$\mathrm{Pic}(\mathbb P^1\times \mathbb P^1)\simeq \mathbb Z\oplus\mathbb Z$, while $\mathrm{rank}\ \mathrm{Pic} (C\times C)\geq 3$ (the diagonal has self-intersection $2-2g$ and its intersection with both $\{q\}\times C$ and $C\times \{q\}$ is $1$, so the determinant of the intersection matrix of these three curves is $2g$ and hence they are linearly independent)
and hence
$$
p^*\mathrm{Pic}(\mathbb P^1\times \mathbb P^1)\subsetneq \mathrm{rank}\ \mathrm{Pic} (C\times C).
$$

This implies that there are plenty (in fact most) ample line bundles and hence very ample ones on $C\times C$ that do not come from $\mathbb P^1\times \mathbb P^1$. These (at least the very ample ones) give you families that contain any given point (Just take hyperplane sections through that point for the corresponding embedding).

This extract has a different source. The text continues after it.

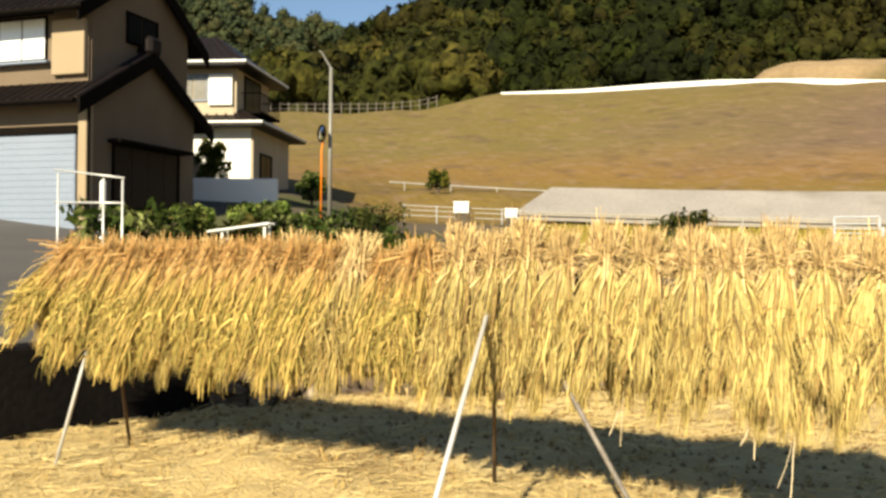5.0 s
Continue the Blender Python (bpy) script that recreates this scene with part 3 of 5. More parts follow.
def build_sheaves():
    rng = random.Random(11)
    kinds = []
    for seed in range(8):
        shaggy = 1.0 if seed >= 5 else 0.0
        neat = seed in (0, 2, 4)
        stalk, ear, butt, tie = sheaf_meshes(seed, shaggy, neat)
        label = "greenish-gold shaggy bundle of rice straw astride the rack" if shaggy else "golden bundle of rice straw hanging astride the rack"
        ob = thing("rice_sheaf", (0, 0, -50 - seed), 0, label, "sheaf", "sheaves on the drying rack")
        part("hanging_straw", numpy_mesh("hanging_straw", *stalk, M_STALK_GREEN if shaggy else M_STALK), None, ob)
        tagged(part("leaf_fringe", numpy_mesh("leaf_fringe", *ear, M_EAR if shaggy else M_EAR_GOLD), None, ob), "drooping olive leaf fringe" if shaggy else "drooping golden leaf fringe", kind="stuff")
        part("cut_top", numpy_mesh("cut_top", *butt, M_BUTT if shaggy else M_HEAD), None, ob, "brown tousled cut end" if shaggy else "pale upright cut end")
        part("tie", tie, M_TIE, ob, "twisted straw tie")
        kinds.append((ob, shaggy))
    heading = math.degrees(math.atan2(-RACK_DIR.y, -RACK_DIR.x))
    count = 51
    for k in range(count):
        f = k / (count - 1)
        s = 0.055 + f * (RACK_LEN - 0.105) + rng.uniform(-0.02, 0.02)
        forward = k % 2 == 0
        green = f > 0.30 and rng.random() < 0.62 + 0.6 * (f - 0.40)
        pick = rng.randrange(5, 8) if green else (rng.choice((0, 2, 4)) if forward and f < 0.55 and rng.random() < 0.85 else rng.choice((1, 3)))
        lean = rng.uniform(-3, 3) + (7 if k < 2 else 4 if k < 4 else 2) + 17 * min(1.0, max(0.0, f - 0.18) / 0.66) + (6 if k == count - 2 else 16 if k == count - 1 else 0)
        spot = on_rack(s, rng.uniform(-0.01, 0.01) + (0.05 if forward else (-0.06 if f < 0.32 else -0.02)), BAR_Z + 0.005 + rng.uniform(-0.02, 0.02) - (0.0 if forward else 0.02))
        m = Matrix.Translation(spot) @ pose(0, 0, 0, 0, 0, heading) @ pose(0, 0, 0, rng.uniform(-3, 3), lean, rng.uniform(-12, 12))
        m = m @ Matrix.Diagonal((rng.uniform(0.85, 1.2) * (1.0 if forward or f > 0.32 else 0.85), 1.0, rng.uniform(0.88, 1.12) * (0.98 if f > 0.96 else (1.08 if f > 0.6 else 0.98)), 1))
        made = copy_thing(kinds[pick][0], Matrix())
        made.matrix_basis = m
        if k in (5, 7, 13):
            # a few straws that have slipped down to the ground
            loose = np.random.default_rng(300 + k)
            fall = np.linspace(0, 1, 6)[None]
            foot = np.array([[-0.03], [0.02]]) - (0.06 if k % 2 else -0.01)
            paths = np.stack([0.02 + foot * fall + 0.012 * np.sin(fall * 5 + foot * 90), -0.10 - 0.05 * fall + 0 * foot, -0.36 - ((0.34 if k == 7 else 0.47) + foot) * fall], -1)
            tagged(part("slipped_straw", numpy_mesh("slipped_straw", *ribbons(paths, np.full(2, 0.005), loose, (0, 1, 0)), M_PALE_STRAW), None, made), "long pale straws slipped down to the ground")
        if k == 0:
            # straws that stick out past the end of the bar
            loose = np.random.default_rng(77)
            along, tip = np.linspace(0, 1, 6)[None], loose.uniform(-0.05, 0.07, 16)[:, None]
            reach = loose.uniform(0.14, 0.36, 16)[:, None]
            paths = np.stack([0.03 + reach * along, -0.03 + loose.normal(size=16)[:, None] * 0.02 + tip * 0.5 * along, 0.03 + tip * along * 1.2 - 0.10 * (reach * along / 0.3) ** 2], -1)
            tagged(part("jutting_straw", numpy_mesh("jutting_straw", *ribbons(paths, np.full(16, 0.005), loose, (0, 0.5, 0.5)), M_HEAD), None, made), "loose pale straws jutting past the bar's end", kind="stuff")
    for ob, _ in kinds:
        for o in (*ob.children_recursive, ob):
            bpy.data.objects.remove(o)


build_sheaves()


# ---- utility pole with its stays ----
POLE = Vector((1.587, 17.0 + 0.25, 0.74))


def build_pole():
    pole = thing("utility_pole", POLE, 0, "tall pale concrete utility pole", "utility pole")
    part("shaft", Geo().tube([(0, 0, -0.3), (-0.02, 0, 6), (-0.04, 0, 12.2)], [0.165, 0.14, 0.11], 20), M_POLE, pole, "", True)
    part("step_bolt", Geo().tube([(0.15, 0, 1.85), (0.24, 0, 1.87)], 0.012, 6), M_PIPE, pole)
    part("junction_box", Geo().box((0.13, -0.06, 1.25), (0.21, 0.06, 1.7), bevel=0.012), M_POLE, pole, "small pale cable cover")
    for z in (10.4, 11.6):
        part("crossarm", Geo().box((-0.9, -0.14, z), (0.9, -0.06, z + 0.09), bevel=0.006), M_PIPE, pole)
        for x in (-0.8, 0.0, 0.8):
            part("insulator", Geo().tube([(x, -0.1, z + 0.09), (x, -0.1, z + 0.16), (x, -0.1, z + 0.25)], [0.05, 0.06, 0.03], 10), M_CERAMIC, pole)


def build_stay(name, foot, guard_top, knob, top, label):
    """A guy wire with its orange guard and white strain insulator."""
    stay = thing(name, foot, 0, label, "guy wire")
    inv = stay.matrix_world.inverted()
    foot, guard_top, knob, top = Vector(foot), Vector(guard_top), Vector(knob), Vector(top)
    part("wire", Geo().tube([inv @ foot, inv @ guard_top, inv @ knob, inv @ top], 0.0065, 6), M_WIRE, stay)
    d = (guard_top - foot).normalized()
    base = foot + d * 0.03
    part("guard", Geo().tube([inv @ base, inv @ (base + d * 0.38), inv @ (base + d * 0.45), inv @ guard_top], [0.088, 0.074, 0.029, 0.020], 12), M_ORANGE, stay, "orange plastic wire guard", True)
    part("anchor_rod", Geo().tube([inv @ (foot - d * 0.25), inv @ (foot + d * 0.1)], 0.018, 8), M_STAY, stay)
    e = (top - knob).normalized()
    part("insulator", Geo().tube([inv @ (knob - e * 0.09), inv @ (knob - e * 0.03), inv @ (knob + e * 0.03), inv @ (knob + e * 0.09)], [0.026, 0.048, 0.048, 0.026], 10), M_CERAMIC, stay, "white strain insulator", True)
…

*This is an answer to Dima's question in the comments below* I need the more sophisticated LaTeX capabilities of an answer than a comment to do this right....

So, how do you decide that there is a positive dimensional sublinear system going through your point? If you're taking a very ample or at least a basepoint-free system of dimension at least $2$, then the answer is yes. Somewhat less is enough, but this is probably the easiest to check. Here is why.

The following short exact sequence tells you which elements of the linear system of $L$ pass through the point $P\in S$:

$$
0\to \mathscr O_S(L)\otimes \mathfrak m_P\to \mathscr O_S(L) \to \kappa(P)\to 0
$$

where $\mathfrak m_P$ is the maximal ideal and $\kappa(P)$ is the residue field of $P\in S$.

So, you get that you have a long exact sequence:
$$
0\to H^0(S,\mathscr O_S(L)\otimes \mathfrak m_P)\to H^0(S,\mathscr O_S(L)) \to \kappa(P)\to \dots
$$

The group $H^0(S,\mathscr O_S(L)\otimes \mathfrak m_P)$ represents those sections of $\mathscr O_S(L)$ that vanish at $P$, so there is a positive dimensional sublinear system going through your point if and only if $\dim H^0(S,\mathscr O_S(L)\otimes \mathfrak m_P)>1$.

If $L$ is basepoint-free, or more generally $P$ is not a basepoint of $L$, then the map $H^0(S,\mathscr O_S(L)) \to \kappa(P)$ is surjective and then the above condition is equivalent to
$$\dim H^0(S,\mathscr O_S(L))>2.$$

If $P$ is a basepoint of $L$, then that map is zero and $H^0(S,\mathscr O_S(L)\otimes \mathfrak m_P)=
H^0(S,\mathscr O_S(L))$, so it is enough that $\dim H^0(S,\mathscr O_S(L))>1$. But this actually seems harder to guarantee.

So, the short answer is this: If you take a generic projective embedding of $S$ and choose $L$ to be the corresponding very ample divisor, then there is a positive dimensional sublinear system of $L$ going through any given point.